Hier wurden sie von den Erwachsenen in die Kunst des Viehhütens und Viehtreibens eingeführt. Hier lernten sie die Zubereitung der bekannten Älplerspeisen, das Kochen von Rahmmus, von Milchreis und von Älpertatsch, wobei die reichliche Beigabe von frischer Maiensässbutter der Inbegriff wahrer Kochkunst war. Hier lernten sie am offenen Feuer der Unbill der Witterung standzuhalten. Beim abendlichen Hengert der Erwachsenen hörten sie Geschichten, die eigentlich nicht für Bubenohren bestimmt war, die aber einen wesentlichen Beitrag zur Bewusstseinsbildung und zum Selbstverständnis heranwachsender Jugendlicher leisteten.
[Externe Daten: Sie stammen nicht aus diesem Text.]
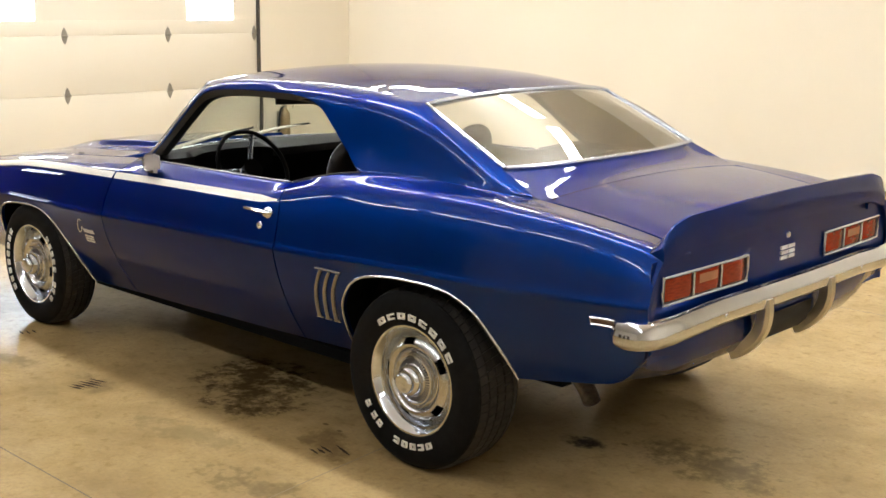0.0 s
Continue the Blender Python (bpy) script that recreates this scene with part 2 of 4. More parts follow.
def stepped(pts, counts):
    """A centripetal Catmull-Rom curve through pts with a set number of steps between each two."""
    p = [np.array(q, float) for q in pts]
    p = [2 * p[0] - p[1]] + p + [2 * p[-1] - p[-2]]
    out = [p[1]]
    for i, m in enumerate(counts):
        a, b, c, d = p[i:i + 4]
        ka, kb, kc = [max(np.linalg.norm(v), 1e-9) ** 0.5 for v in (b - a, c - b, d - c)]
        m1 = c - b + kb * ((b - a) / ka - (c - a) / (ka + kb))
        m2 = c - b + kb * ((d - c) / kc - (d - b) / (kb + kc))
        for k in range(1, m + 1):
            t = k / m
            out.append((2 * t**3 - 3 * t**2 + 1) * b + (t**3 - 2 * t**2 + t) * m1 + (3 * t**2 - 2 * t**3) * c + (t**3 - t**2) * m2)
    return out


def lerp(a, b, t):
    return a + (b - a) * t


def smooth(t):
    t = min(1.0, max(0.0, t))
    return t * t * (3 - 2 * t)


def grid(bm, rows, close=False):
    """Adds a grid of quads; rows of equal length. Returns its vertices."""
    vs = [[bm.verts.new(p) for p in r] for r in rows]
    for i in range(len(vs) - 1):
        m = len(vs[i])
        for j in range(m if close else m - 1):
            k = (j + 1) % m
            try:
                bm.faces.new((vs[i][j], vs[i][k], vs[i + 1][k], vs[i + 1][j]))
            except ValueError:
                pass
    return vs


def box(bm, lo, hi, bevel=0.0):
    r = bmesh.ops.create_cube(bm, size=1)
    c = [(a + b) / 2 for a, b in zip(lo, hi)]
    d = [b - a for a, b in zip(lo, hi)]
    for v in r["verts"]:
        v.co = Vector([c[i] + v.co[i] * d[i] for i in range(3)])
    if bevel > 0:
        es = list({e for v in r["verts"] for e in v.link_edges})
        bmesh.ops.bevel(bm, geom=es, offset=bevel, segments=2, affect="EDGES", profile=0.6)


def tube(bm, pts, r, sides=8, cap=True, flat=None):
    """A round (or flattened) bar along points; r a number or one per point."""
    pts = [Vector(p) for p in pts]
    rows = []
    for i, p in enumerate(pts):
        d = (pts[min(i + 1, len(pts) - 1)] - pts[max(i - 1, 0)]).normalized()
        up = Vector((0, 0, 1)) if abs(d.z) < 0.95 else Vector((1, 0, 0))
        a = d.cross(up).normalized()
        b = a.cross(d).normalized()
        rad = r[i] if isinstance(r, (list, tuple)) else r
        fa, fb = flat if flat else (1, 1)
        rows.append([p + a * math.cos(2 * math.pi * k / sides) * rad * fa + b * math.sin(2 * math.pi * k / sides) * rad * fb for k in range(sides)])
    vs = grid(bm, rows, close=True)
    if cap:
        bm.faces.new(vs[0])
        bm.faces.new(vs[-1][::-1])


def lathe(bm, profile, steps, axis_y=1.0):
    """Turns (radius, offset) points about the y axis."""
    rows = []
    for k in range(steps):
        a = 2 * math.pi * k / steps
        rows.append([(r * math.cos(a), o * axis_y, r * math.sin(a)) for r, o in profile])
    rows.append(rows[0])
    grid(bm, rows)
    bmesh.ops.remove_doubles(bm, verts=bm.verts, dist=1e-5)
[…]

Aufklärung auf dem Hengertbänkli.
Lugmilchsunntig
Um sich die Langeweile beim Hüten zu vertreiben, wurden die alten Hirtenspiele ausgetragen. Dazu gehörten «D’Su vo Alp triebe» (die Sau von der Alp treiben) und «Ds Wäseli schnida» (das Rasenschneiden), Spiele, die heute niemand mehr kennt, geschweige denn spielt. Höhepunkt der Maiensässzeit war zweifellos der «Lugmilchsunntig». Das war der Sonntag, an dem die Alpgemeinde zusammentrat und den Alpfahrttermin festlegte und die Mütter zusammen mit ihren Mädchen ihren Männern und Buben einen Besuch abstatteten. Die ledigen Burschen wurden an diesem Sonntag von ihrer Auserwählten, und falls es noch zu keiner gereicht hatte, von mehr oder weniger erwünschten weiblichen Anverwandten aufgesucht. Für die Buben war der Tag insofern aussergewöhnlich und von Bedeutung, mussten sie sich doch am Morgen einer ungewöhnlich gründlichen Waschprozedur am Brunnen unterziehen. Ausschlaggebend dafür waren die Väter, wollten sie sich doch vor den Müttern als Erzieher keine Blösse geben. War dann am Mittag das Vieh im Stall und die Mahlzeit beendet, dann kam der eigentliche Höhepunkt des Tages, der diesem Sonntag auch den Namen gegeben hatte. Dann wurde in einem Melkeimer der Rahm mit einem feinen Birkenbesen zur Nidel, eben der berühmten «Lugmilch» geschlagen. Diese wurde dann unter die Gäste verteilt, mit Zimt und Zucker überstreut, und ihr Genuss galt als Festschmaus sondergleichen. War die Gästeschar allzu zahlreich, so konnte es vorkommen, dass der Senn anderntags keine Butter mehr herstellen konnte, weil er allen Rahm für die Lugmilch gebraucht hatte. Selbstverständlich machten derartige Vorkommnisse die Runde und brachten den Betroffenen in den Ruf eines Verschwenders.